The Moroccan tourism board was just one of many destination marketing organizations (DMOs) and golf resorts in attendance that are searching for a way to unlock the destination golf market for U.S. travelers. Of the estimated 60 million golfers in the world, some 24 million live in the U.S., according to the National Golf Foundation.

But while the International Association of Golf Tour Operators works to promote the golf destinations of members from 106 countries, a survey unveiled by the tourism board at the event revealed that among North Americans who traveled abroad for golf in the previous year, 41% went to Great Britain or Ireland. 

Another 21% ventured to Mexico or the Caribbean. Sixteen percent went to Hawaii, which the researchers included as an abroad destination. The rest of the world was left to fight over just 22% of the market. 

Association CEO Peter Walton said that the potential to expand that market share presents a "massive opportunity" for golf destinations throughout Europe and Asia, including Asian golf tourism leader Thailand as well as Spain and Portugal. The two Mediterranean countries are already destination golf locations of choice among northern European clientele.

"The reality is that Americans do travel to these places, but they don’t go to play golf," Walton said. 

Echoing Ghadouani's comments about Morocco, Walton said the key for destinations around the world is to persuade U.S. travelers that they can combine great golf with all of the cultural attractions that are already drawing them to those countries. 

"You explore the country by their fairways," he said. 

Bill White, a golf tour operator based in southern Spain who focuses exclusively on the inbound U.S. market, agreed. 

"It's all about finding the Americans who want to travel," he said. "Once you have Americans who have an interest in travel, you go to a place that is popular for golf to begin with, and then they come back for more."

In interviews at the conference, several resorts and DMOs said they were making new pushes or planned to develop more cohesive strategies to lure U.S. golfers. 

Japan, for example, drew more than 1.5 million visitors from the U.S. in 2018, according to the Japan National Tourism Organization (JNTO). But according to JNTO consultant Kieron Cashell, few Americans outside of expats and members of the military play on any of Japan’s more than 2,000 golf courses.  

Cashell, though, sees an opening to change that, in part because Japanese golf, which was once notoriously pricey, has gotten much cheaper over the last decade or so, and also because only in 2018 did the JNTO begin marketing sports tourism.

He said he hopes to use incoming traffic from the Tokyo Olympics next summer to showcase what he says are Japan's "shockingly nice" golf courses.  
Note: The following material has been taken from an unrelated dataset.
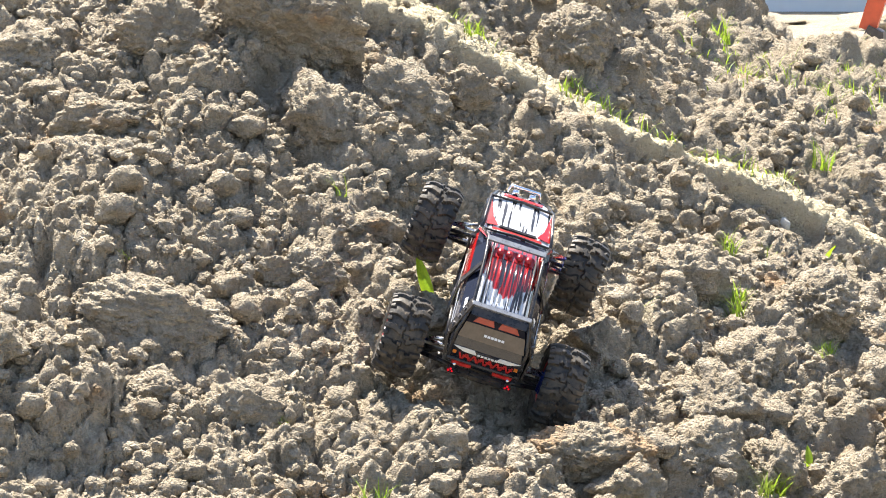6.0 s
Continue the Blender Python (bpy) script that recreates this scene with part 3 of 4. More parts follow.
def tyre_mesh():
    """A tyre moulded in one piece, its crown set with staggered angled blocks."""
    seg, half = 224, 0.044
    rows = [(0.050, half - 0.010), (0.056, half - 0.004), (0.064, half - 0.0005), (0.072, half)]
    crown = 26
    ring_y = [half * (1 - 2 * k / crown) for k in range(crown + 1)]
    bm = bmesh.new()

    def block_height(a, y):
        side = 1 if y > 0 else -1
        s, y = (a / (2 * math.pi) * 16 + (0.0 if side > 0 else 0.5)) % 1.0, abs(y)
        hit = (y > 0.023 and 0.10 < s < 0.50) or (y > 0.036 and 0.62 < s < 0.92)
        c = 0.30 + (0.026 - y) / 0.024 * 0.36
        hit = hit or (0.004 < y <= 0.027 and abs(s - c) < 0.17) or (y < 0.012 and abs(((s - 0.12) % 1.0) - 0.14) < 0.15)
        return 1.0 if hit else 0.0

    rings = []
    for r, y in rows:
        rings.append([bm.verts.new((r * math.cos(2 * math.pi * i / seg), y, r * math.sin(2 * math.pi * i / seg))) for i in range(seg)])
    for y in ring_y:
        edge = abs(y) / half
        r0 = 0.0835 - 0.0075 * edge ** 5
        ring = []
        for i in range(seg):
            a = 2 * math.pi * i / seg
            r = r0 + 0.0072 * (1 - 0.3 * edge ** 4) * block_height(a, y)
            ring.append(bm.verts.new((r * math.cos(a), y * (1.0 + 0.05 * block_height(a, y) * edge ** 6), r * math.sin(a))))
        rings.append(ring)
    for r, y in rows[::-1]:
        rings.append([bm.verts.new((r * math.cos(2 * math.pi * i / seg), -y, r * math.sin(2 * math.pi * i / seg))) for i in range(seg)])
    for a, b in zip(rings[:-1], rings[1:]):
        for i in range(seg):
            bm.faces.new((a[i], a[(i + 1) % seg], b[(i + 1) % seg], b[i]))
    bmesh.ops.recalc_face_normals(bm, faces=bm.faces)
    return bm


def build_wheels(car):
    first = {}
    made = []
    for wx, wy in ((0.185, 0.18), (-0.185, 0.18), (0.185, -0.18), (-0.185, -0.18)):
        if not first:
            rim = bmesh.new()
            lathe([(0.0420, 0.012), (0.036, 0.002), (0.015, 0.006), (0.013, 0.020), (0.0, 0.020)], 40, rim)
            bmesh.ops.recalc_face_normals(rim, faces=rim.faces)
            first["wheel"] = part("wheel", rim, BLACK_PLASTIC, car, "chrome six-spoke wheel in a red bead ring")
            part("rim_lip", lathe([(0.0460, 0.037), (0.0445, 0.034), (0.0432, 0.026), (0.0425, 0.010)], 48), CHROME, first["wheel"], "chrome rim lip", True)
            part("hub", lathe([(0.0165, 0.012), (0.0160, 0.026), (0.0125, 0.0305), (0.0, 0.031)], 24), CHROME, first["wheel"], "chrome hub", True)
            part("tyre", tyre_mesh(), RUBBER, first["wheel"], "knobbly black rubber tyre, dusty")
            part("bead_ring", lathe([(0.0435, 0.034), (0.0440, 0.0395), (0.0515, 0.0395), (0.0545, 0.036), (0.0545, 0.030)], 48), RED_PLASTIC, first["wheel"], "red bead ring", True)
            part("bead_ring", lathe([(0.0545, -0.030), (0.0545, -0.036), (0.0455, -0.0385), (0.040, -0.034)], 48), RED_PLASTIC, first["wheel"], "", True)
            for k in range(6):
                t = 2 * math.pi * k / 6
                c, s = math.cos(t), math.sin(t)
                spoke = bmesh.new()
                # each spoke has a raised ridge along its middle and sides that fall back
                q = [[spoke.verts.new((r * c - w * e * s, y + dy, r * s + w * e * c)) for e, dy in ((-1, -0.010), (-1, -0.001), (0, 0.0035), (1, -0.001), (1, -0.010))] for r, w, y in ((0.010, 0.0050, 0.025), (0.026, 0.0062, 0.024), (0.0435, 0.0098, 0.031))]
                for a, b in zip(q[:-1], q[1:]):
                    for i in range(4):
                        spoke.faces.new((a[i], a[i + 1], b[i + 1], b[i]))
                bmesh.ops.recalc_face_normals(spoke, faces=spoke.faces)
                part("spoke", spoke, CHROME, first["wheel"])
            part("rim_barrel", lathe([(0.0430, 0.010), (0.0425, -0.036), (0.034, -0.033), (0.028, -0.020), (0.0, -0.020)], 40), BLACK_PLASTIC, first["wheel"], "", True)
            nut = bmesh.new()
            lathe([(0.0, 0.042), (0.0072, 0.042), (0.0085, 0.040), (0.0085, 0.028)], 6, nut)
            part("hub_nut", nut, GREY_METAL, first["wheel"], "dark hub nut")
            for k in range(12):
                t = 2 * math.pi * k / 12
                part("ring_bolt", tube([(0.048 * math.cos(t), 0.038, 0.048 * math.sin(t)), (0.048 * math.cos(t), 0.0408, 0.048 * math.sin(t))], 0.0014, 6), STEEL, first["wheel"])
            made.append((first["wheel"], wx, wy))
        else:
            made.append((copy_thing(first["wheel"], pose(wx, wy, 0.09)), wx, wy))
    return made


truck = build_truck()
wheels = build_wheels(truck)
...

"My mission is to break that stereotype that it is expensive, that it’s a difficult thing to do, that it’s unfriendly, that you have to speak Japanese," Cashell said. "You don’t. It's all a myth."
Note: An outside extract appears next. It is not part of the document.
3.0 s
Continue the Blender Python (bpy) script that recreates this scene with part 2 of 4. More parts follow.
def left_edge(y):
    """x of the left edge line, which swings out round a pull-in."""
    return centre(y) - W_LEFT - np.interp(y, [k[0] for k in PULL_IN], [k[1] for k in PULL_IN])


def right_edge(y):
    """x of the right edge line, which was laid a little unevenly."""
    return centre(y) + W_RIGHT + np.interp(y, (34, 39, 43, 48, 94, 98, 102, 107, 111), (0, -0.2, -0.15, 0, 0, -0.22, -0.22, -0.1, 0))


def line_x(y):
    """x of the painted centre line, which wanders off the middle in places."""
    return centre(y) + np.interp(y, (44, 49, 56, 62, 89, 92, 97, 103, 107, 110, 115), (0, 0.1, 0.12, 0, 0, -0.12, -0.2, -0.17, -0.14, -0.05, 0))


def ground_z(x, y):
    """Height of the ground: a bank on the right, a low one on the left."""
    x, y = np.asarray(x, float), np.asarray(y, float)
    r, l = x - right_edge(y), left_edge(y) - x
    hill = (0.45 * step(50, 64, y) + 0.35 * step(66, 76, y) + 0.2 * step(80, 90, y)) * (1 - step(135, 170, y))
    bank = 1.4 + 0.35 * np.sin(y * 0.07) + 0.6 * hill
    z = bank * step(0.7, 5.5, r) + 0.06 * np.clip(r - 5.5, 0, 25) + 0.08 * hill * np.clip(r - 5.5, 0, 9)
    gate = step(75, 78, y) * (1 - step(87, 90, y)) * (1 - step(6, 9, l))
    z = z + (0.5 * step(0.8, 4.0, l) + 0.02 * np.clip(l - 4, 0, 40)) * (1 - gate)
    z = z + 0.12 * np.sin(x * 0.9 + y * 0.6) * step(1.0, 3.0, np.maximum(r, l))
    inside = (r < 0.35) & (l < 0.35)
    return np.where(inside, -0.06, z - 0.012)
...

Cashell also emphasized Japan's unique golfing culture, which is marked by extraordinarily high levels of service as well as rituals such as after-round hot baths and a sit-down meal between the front and back nines that make it an all-day ritual.
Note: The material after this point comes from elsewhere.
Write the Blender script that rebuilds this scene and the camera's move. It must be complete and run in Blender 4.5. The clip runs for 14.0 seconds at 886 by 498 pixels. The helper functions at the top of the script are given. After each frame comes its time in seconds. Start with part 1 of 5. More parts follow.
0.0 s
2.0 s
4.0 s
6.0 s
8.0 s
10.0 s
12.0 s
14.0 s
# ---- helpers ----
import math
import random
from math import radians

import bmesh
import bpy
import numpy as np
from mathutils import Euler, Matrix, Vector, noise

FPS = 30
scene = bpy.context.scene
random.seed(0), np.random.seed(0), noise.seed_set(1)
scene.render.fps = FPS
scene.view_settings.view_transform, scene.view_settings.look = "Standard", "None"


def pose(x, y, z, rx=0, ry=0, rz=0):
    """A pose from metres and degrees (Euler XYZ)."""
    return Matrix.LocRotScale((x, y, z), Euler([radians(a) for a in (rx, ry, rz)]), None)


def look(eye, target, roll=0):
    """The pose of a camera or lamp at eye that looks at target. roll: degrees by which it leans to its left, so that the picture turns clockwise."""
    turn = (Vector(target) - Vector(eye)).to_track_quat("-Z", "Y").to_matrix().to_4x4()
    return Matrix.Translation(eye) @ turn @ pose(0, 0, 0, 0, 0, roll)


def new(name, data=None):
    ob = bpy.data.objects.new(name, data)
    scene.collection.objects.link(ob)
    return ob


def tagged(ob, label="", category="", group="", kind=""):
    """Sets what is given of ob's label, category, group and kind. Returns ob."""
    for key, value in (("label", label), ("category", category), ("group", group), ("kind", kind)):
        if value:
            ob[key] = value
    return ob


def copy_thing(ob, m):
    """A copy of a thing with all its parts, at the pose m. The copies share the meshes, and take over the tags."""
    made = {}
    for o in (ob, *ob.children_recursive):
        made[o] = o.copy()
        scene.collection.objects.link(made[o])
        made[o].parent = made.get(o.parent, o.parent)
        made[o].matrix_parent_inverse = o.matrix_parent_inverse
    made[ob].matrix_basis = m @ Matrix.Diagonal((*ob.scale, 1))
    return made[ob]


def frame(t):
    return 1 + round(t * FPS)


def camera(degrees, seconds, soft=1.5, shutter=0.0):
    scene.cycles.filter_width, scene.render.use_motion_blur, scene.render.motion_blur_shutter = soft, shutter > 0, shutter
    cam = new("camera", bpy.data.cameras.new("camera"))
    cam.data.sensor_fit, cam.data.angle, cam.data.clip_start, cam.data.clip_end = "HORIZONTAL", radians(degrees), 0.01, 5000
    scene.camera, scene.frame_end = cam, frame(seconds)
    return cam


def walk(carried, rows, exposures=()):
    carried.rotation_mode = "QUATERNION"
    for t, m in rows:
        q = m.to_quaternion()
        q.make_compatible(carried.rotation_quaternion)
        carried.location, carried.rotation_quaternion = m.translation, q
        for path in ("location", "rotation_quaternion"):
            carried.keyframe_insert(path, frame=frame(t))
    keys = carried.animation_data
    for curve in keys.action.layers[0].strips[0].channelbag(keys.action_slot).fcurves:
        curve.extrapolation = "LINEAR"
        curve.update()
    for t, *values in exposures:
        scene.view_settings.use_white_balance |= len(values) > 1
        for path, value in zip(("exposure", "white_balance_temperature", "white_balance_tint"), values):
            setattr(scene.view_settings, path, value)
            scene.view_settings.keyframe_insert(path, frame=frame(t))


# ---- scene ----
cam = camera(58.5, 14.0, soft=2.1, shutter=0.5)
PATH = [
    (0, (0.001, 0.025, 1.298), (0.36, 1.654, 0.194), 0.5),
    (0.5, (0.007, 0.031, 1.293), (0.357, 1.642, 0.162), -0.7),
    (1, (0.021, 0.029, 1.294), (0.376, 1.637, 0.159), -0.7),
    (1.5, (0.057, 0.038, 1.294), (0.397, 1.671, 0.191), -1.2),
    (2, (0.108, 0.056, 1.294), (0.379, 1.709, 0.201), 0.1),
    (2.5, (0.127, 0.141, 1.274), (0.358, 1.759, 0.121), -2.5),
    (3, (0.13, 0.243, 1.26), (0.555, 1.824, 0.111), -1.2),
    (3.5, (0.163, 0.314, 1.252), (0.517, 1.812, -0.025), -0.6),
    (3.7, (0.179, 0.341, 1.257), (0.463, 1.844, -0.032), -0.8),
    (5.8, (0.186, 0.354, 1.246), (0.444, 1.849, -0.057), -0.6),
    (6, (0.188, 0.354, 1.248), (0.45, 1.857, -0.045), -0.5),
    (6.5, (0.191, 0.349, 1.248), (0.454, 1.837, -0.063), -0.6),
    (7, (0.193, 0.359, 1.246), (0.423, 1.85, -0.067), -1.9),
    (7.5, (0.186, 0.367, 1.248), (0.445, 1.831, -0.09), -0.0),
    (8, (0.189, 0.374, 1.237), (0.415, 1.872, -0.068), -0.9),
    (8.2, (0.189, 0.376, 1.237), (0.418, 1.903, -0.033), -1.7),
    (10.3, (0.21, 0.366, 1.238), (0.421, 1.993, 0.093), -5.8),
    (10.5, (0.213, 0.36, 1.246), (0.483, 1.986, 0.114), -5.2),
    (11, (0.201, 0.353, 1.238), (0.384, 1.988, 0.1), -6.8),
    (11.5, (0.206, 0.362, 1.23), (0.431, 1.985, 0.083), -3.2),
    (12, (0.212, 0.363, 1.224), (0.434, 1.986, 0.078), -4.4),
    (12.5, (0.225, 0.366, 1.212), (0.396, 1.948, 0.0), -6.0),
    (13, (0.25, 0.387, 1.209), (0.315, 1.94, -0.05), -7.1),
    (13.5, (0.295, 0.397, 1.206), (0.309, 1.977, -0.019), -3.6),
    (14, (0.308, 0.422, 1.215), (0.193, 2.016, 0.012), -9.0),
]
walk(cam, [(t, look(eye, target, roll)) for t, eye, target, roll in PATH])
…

Thailand, home to some 300 courses, also has a unique golf culture, including its predominantly female caddie corps. But of the approximately 1 million Americans who visit there each year, only about 50,000 take to the links, said Peeraya Tangdamrongtham, a marketing director for the Tourism Authority of Thailand.

"We believe that American tourists have potential," she said. "Compared to people from other countries, Americans tend to stay in very good hotels."

The Dunes Course at the Costa Navarino resort in Greece.
The Dunes Course at the Costa Navarino resort in Greece. Source: Costa Navarino

The tourism authority, Tangdamrongtham said, is working to increase its U.S. market share through golf tour operator fams and through outreach to U.S. country clubs. It always does so with a broader message about Thailand's cultural and entertainment attractions, including Buddhist temples, luxury hotels and great food and nightlife. 

Elsewhere, strategies for reaching U.S. golfers are still taking shape. 

Ana Bastida, sport tourism brand manager for the tourism board of Spain's Catalonia region, said that just a few weeks ago, a newly formed organization of local resort hotels came to them requesting a targeted campaign in the U.S. marketing Catalonia's 40 courses.

"We have next year to put together a strategy, maybe for 2021," Bastida said. 

Meanwhile, at Costa Navarino, a luxury resort on Greece's Peloponnese peninsula, the marketing team recently began a North American campaign ahead of the planned opening of 36 new holes in 2021. To be located on a bluff above the Ionian Sea, the two courses will augment Costa Navarino's two acclaimed seafront courses.

"Greece is not traditionally viewed as a golf destination," said Maria Sverka, Costa Navarino’s sports marketing manager. "So that is what we're trying to change. When people are actually in the destination and they experience it, it's the aha! moment."